━━━ Material
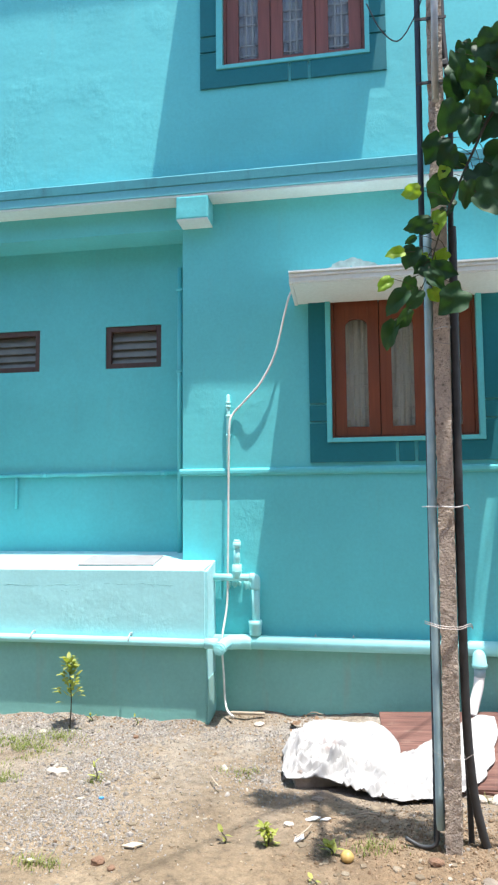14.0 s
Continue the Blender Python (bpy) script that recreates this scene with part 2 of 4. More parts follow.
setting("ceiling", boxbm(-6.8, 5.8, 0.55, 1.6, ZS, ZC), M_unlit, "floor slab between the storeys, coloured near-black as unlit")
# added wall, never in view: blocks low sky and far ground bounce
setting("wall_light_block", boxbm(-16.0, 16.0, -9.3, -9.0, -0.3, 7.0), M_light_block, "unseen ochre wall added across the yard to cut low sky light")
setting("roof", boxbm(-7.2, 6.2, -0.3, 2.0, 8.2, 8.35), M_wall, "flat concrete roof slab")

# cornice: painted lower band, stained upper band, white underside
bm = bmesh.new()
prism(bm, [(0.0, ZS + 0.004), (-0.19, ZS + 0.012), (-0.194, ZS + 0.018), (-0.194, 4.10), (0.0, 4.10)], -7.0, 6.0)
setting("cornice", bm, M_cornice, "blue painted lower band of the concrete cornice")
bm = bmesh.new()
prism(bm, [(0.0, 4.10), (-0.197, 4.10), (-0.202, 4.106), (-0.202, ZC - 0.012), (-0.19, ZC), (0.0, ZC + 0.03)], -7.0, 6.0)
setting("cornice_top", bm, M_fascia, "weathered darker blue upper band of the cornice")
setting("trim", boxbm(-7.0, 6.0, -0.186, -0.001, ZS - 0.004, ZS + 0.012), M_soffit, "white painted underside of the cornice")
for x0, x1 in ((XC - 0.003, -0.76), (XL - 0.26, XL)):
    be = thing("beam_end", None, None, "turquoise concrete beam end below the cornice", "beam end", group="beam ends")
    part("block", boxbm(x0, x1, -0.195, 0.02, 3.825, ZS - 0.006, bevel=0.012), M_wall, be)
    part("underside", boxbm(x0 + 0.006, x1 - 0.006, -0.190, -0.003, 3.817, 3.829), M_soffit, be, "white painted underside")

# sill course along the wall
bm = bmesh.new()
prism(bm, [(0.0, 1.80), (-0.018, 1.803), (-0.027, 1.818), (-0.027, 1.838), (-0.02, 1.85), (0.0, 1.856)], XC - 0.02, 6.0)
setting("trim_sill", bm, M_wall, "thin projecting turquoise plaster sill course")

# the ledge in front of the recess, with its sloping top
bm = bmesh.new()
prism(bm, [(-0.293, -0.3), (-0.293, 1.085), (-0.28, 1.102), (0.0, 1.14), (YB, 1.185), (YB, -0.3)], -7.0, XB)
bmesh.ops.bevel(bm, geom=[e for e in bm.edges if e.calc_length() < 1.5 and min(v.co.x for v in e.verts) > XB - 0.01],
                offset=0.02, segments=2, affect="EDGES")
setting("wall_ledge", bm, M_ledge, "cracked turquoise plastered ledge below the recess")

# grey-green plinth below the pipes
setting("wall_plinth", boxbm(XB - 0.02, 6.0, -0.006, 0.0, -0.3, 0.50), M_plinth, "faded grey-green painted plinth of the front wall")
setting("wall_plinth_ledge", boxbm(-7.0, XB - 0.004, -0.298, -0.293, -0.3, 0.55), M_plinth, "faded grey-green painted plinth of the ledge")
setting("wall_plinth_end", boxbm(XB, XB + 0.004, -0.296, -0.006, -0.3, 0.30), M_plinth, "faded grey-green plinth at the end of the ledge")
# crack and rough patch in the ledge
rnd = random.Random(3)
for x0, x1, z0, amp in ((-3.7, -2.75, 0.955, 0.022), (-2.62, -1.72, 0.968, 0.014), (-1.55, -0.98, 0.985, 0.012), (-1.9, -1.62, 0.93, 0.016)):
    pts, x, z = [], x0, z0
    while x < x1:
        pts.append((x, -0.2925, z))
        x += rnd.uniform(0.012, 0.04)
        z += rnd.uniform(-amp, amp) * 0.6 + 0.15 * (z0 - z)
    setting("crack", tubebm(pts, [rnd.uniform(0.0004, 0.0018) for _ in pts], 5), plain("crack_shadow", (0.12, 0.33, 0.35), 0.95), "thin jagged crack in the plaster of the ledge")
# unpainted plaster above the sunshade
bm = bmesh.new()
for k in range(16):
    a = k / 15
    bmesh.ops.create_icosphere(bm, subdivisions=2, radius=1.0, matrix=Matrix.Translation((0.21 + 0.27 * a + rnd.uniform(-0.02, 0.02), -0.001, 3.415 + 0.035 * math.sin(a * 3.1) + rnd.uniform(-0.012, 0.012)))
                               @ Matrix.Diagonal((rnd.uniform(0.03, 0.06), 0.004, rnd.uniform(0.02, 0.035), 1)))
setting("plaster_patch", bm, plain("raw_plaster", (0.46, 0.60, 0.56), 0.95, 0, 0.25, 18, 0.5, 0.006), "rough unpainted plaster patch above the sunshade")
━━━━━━
• _To do_
Find every line above that contains the word "with", and return each one.

• _Task answer_
Continue the Blender Python (bpy) script that recreates this scene with part 2 of 4. More parts follow.
# the ledge in front of the recess, with its sloping top